US defense officials said there would be further military exercises in the area, and acknowledged it is possible that China could attempt to contact or intercept the aircraft involved in future flights.

Officials said the military's Pacific Command routinely prepares for contingencies, but that planners didn't think it was likely that China would attempt to challenge the flight.

US military planes often ignore the air-defense zones of non-allied countries, and frequently respond to any radio hail by asserting the right to operate in an international air space.

China made no attempt to contact the aircraft. The foreign ministry said today that its lack of action was "in accordance" with the defense ministry's guidelines and that the response would depend on "how big the threat was," The New York Times reports. Japan also flouted China's newly asserted air zone guidelines today by flying civilian commercial aircraft through the zone without identifying them, in a reversal of a position taken a few days back. 

Naval expert Zhang Junshe told state-run Chinese news agency Xinhua that "the establishment of the East China Sea Air Defense Identification Zone is not related to the situations around the Diaoyu Islands and should not be considered a countermeasure against Japan," adding that it was necessary to protect "sovereignty and security," and "common international practice," and was borne out of self-defense. 

There is little risk of conflict over such moves, a Japanese analyst told The Christian Science Monitor. 

[A] clash isn't likely, he adds. “China’s intention is not to show its military strength or to spark a conflict, but to underline its sovereignty” over the disputed islands, known as the Diaoyu in China and the Senkaku in Japan.

That is a view shared by a senior Japanese military analyst, who asked not to be identified because of the sensitivity of the issue. “Both sides want to avoid an incident around the Senkakus,” he says. “Both militaries have been very, very careful about not going into each others’ air or sea space” since the dispute broke out in September last year, deploying civilian proxies such as Coast Guard vessels instead, he points out.

But with both sides claiming the right to monitor aircraft in an overlapping zone, and to scramble fighters to deal with unidentified craft, accidents are more likely. US Secretary of Defense Chuck Hagel warned Saturday that China’s declaration of an ADIZ “increases the risk of misunderstanding and miscalculations.”

Japan has no intention of validating China's unilateral claim, the Monitor reports, because the Japanese increasingly see China's pressure in the East China Sea as a "test of their determination." Standing down on one issue could lead to a cascade of similar moves. To acquiesce to China's demands for identification when flying through the area would "sound as if we admit their claim" to the territory, the Japanese analyst said.

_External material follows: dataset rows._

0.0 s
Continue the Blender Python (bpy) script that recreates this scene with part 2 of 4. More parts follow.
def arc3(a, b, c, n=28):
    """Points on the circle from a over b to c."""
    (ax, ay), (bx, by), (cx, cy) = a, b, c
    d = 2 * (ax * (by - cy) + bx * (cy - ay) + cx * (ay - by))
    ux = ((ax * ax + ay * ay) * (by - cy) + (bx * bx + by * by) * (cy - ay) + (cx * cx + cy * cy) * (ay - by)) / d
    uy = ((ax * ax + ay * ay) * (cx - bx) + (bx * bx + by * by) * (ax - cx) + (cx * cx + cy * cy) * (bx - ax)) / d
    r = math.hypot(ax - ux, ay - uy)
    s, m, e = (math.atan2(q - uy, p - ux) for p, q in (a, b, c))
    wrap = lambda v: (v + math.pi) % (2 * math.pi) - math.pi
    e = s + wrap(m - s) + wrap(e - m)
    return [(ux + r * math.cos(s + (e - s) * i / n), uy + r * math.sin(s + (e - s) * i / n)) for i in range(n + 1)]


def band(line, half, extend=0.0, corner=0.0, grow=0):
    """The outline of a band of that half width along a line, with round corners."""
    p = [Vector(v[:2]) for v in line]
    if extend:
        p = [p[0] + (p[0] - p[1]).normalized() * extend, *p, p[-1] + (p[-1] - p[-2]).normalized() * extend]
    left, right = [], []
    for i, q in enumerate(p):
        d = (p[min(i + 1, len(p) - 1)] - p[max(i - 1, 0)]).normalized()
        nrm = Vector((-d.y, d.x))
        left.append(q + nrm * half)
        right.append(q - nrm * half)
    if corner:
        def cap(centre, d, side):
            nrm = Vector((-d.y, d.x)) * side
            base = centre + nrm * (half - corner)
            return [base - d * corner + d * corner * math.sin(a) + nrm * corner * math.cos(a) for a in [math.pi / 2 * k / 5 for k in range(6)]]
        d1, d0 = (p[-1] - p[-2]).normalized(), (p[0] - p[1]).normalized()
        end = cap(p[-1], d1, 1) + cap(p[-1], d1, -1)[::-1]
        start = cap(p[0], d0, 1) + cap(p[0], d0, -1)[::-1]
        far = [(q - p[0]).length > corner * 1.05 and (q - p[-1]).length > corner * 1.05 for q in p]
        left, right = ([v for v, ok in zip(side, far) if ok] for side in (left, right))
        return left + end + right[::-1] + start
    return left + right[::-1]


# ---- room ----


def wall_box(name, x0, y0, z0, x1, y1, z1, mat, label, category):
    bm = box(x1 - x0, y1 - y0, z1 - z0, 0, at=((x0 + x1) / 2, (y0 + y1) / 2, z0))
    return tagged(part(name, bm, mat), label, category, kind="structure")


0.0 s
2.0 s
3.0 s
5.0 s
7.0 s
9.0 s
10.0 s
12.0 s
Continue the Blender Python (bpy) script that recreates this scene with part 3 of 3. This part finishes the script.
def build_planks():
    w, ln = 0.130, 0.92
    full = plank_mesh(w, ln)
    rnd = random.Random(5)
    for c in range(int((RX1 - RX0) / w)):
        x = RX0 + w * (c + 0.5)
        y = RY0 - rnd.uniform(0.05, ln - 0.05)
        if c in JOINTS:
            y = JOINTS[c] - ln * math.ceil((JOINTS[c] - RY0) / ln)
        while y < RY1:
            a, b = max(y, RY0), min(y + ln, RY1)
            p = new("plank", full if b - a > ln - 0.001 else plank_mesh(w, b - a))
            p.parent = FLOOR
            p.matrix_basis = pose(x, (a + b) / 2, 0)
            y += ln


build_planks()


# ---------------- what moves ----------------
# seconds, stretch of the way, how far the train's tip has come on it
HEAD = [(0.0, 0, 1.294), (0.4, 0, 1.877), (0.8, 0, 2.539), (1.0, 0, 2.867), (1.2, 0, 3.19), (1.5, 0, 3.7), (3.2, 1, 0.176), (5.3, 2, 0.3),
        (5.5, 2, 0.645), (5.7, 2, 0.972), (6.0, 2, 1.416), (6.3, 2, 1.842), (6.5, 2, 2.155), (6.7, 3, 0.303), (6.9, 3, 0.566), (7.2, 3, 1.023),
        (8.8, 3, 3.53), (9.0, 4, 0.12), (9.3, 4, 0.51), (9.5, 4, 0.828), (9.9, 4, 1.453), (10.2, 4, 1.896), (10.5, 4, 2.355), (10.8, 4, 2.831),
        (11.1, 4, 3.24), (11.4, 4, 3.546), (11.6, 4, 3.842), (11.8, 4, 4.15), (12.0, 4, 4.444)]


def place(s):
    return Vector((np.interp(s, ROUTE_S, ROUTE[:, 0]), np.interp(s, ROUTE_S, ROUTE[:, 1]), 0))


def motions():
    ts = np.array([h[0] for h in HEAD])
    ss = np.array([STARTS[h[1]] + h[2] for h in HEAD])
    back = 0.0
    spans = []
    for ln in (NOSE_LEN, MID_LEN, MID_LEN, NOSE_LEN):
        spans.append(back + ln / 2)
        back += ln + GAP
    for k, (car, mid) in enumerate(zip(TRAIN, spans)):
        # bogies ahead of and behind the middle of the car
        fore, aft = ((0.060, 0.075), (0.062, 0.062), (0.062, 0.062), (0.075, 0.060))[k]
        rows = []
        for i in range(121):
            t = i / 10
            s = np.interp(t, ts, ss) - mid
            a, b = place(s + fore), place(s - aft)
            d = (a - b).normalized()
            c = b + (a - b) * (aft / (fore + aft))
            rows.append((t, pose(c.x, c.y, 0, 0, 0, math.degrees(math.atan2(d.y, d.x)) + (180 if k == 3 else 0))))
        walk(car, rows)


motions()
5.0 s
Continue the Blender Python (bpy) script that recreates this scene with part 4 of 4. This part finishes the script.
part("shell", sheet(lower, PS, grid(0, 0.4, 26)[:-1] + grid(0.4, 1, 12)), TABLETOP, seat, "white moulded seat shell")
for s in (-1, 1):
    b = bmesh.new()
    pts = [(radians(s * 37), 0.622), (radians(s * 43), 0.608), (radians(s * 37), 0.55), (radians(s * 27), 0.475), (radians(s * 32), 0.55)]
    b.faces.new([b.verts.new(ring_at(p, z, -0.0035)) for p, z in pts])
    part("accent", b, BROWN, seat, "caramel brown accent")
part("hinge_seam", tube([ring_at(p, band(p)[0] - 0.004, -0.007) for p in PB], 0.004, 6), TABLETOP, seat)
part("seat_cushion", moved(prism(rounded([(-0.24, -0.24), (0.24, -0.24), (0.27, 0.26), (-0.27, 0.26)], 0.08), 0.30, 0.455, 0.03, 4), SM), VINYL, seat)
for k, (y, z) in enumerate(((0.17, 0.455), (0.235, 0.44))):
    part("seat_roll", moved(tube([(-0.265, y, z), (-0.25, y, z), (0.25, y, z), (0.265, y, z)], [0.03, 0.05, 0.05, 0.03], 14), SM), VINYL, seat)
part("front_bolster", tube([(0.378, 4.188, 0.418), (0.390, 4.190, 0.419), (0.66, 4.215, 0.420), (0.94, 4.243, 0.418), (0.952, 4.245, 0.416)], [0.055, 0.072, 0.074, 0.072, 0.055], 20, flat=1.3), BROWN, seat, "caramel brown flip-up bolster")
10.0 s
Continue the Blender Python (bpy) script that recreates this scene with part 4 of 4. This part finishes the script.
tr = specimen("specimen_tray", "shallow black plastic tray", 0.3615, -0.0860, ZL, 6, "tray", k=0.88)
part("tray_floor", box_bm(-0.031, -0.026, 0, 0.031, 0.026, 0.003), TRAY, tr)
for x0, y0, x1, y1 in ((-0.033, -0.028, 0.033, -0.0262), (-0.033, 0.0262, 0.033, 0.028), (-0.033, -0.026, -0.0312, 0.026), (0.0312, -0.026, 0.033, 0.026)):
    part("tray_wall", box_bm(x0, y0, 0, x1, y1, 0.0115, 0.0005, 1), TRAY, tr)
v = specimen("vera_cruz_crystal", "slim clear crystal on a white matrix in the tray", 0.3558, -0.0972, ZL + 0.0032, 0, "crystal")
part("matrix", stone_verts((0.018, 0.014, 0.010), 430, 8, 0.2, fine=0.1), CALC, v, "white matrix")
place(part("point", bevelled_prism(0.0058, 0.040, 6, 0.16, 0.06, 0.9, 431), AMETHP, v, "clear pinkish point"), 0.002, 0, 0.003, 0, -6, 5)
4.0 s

An impending trip to China, Japan, and South Korea by Vice President Joe Biden was meant to focus on economic issues, but will now likely be "consumed by fallout" from the air defense zone, The New York Times reports. A senior Chinese analyst, Shi Yinhong, said that it presented a "test of wills" between the US and China, which already has fraught relations with many of the countries in the region as well as the US.

But most of all, Mr. Biden will now be faced with the reality of Beijing’s determination to show what kind of major power relationship it wants with the United States, namely one in which China is regarded as an equal.

...

But Mr. Shi defended the new air zone as an expression of China’s determination to be regarded as a great power.

“This is the first time since the establishment of the People’s Republic of China in 1949 that it has expanded its strategic space beyond offshore waters,” he said.

That expansion of China’s strategic area provoked the United States to fly the two B-52 bombers through the new air zone without warning Beijing, he said.

“That’s why Washington made such a harsh and firm reaction,” he said. “This represents America saying ‘no’ to China’s aspiration in the western Pacific.”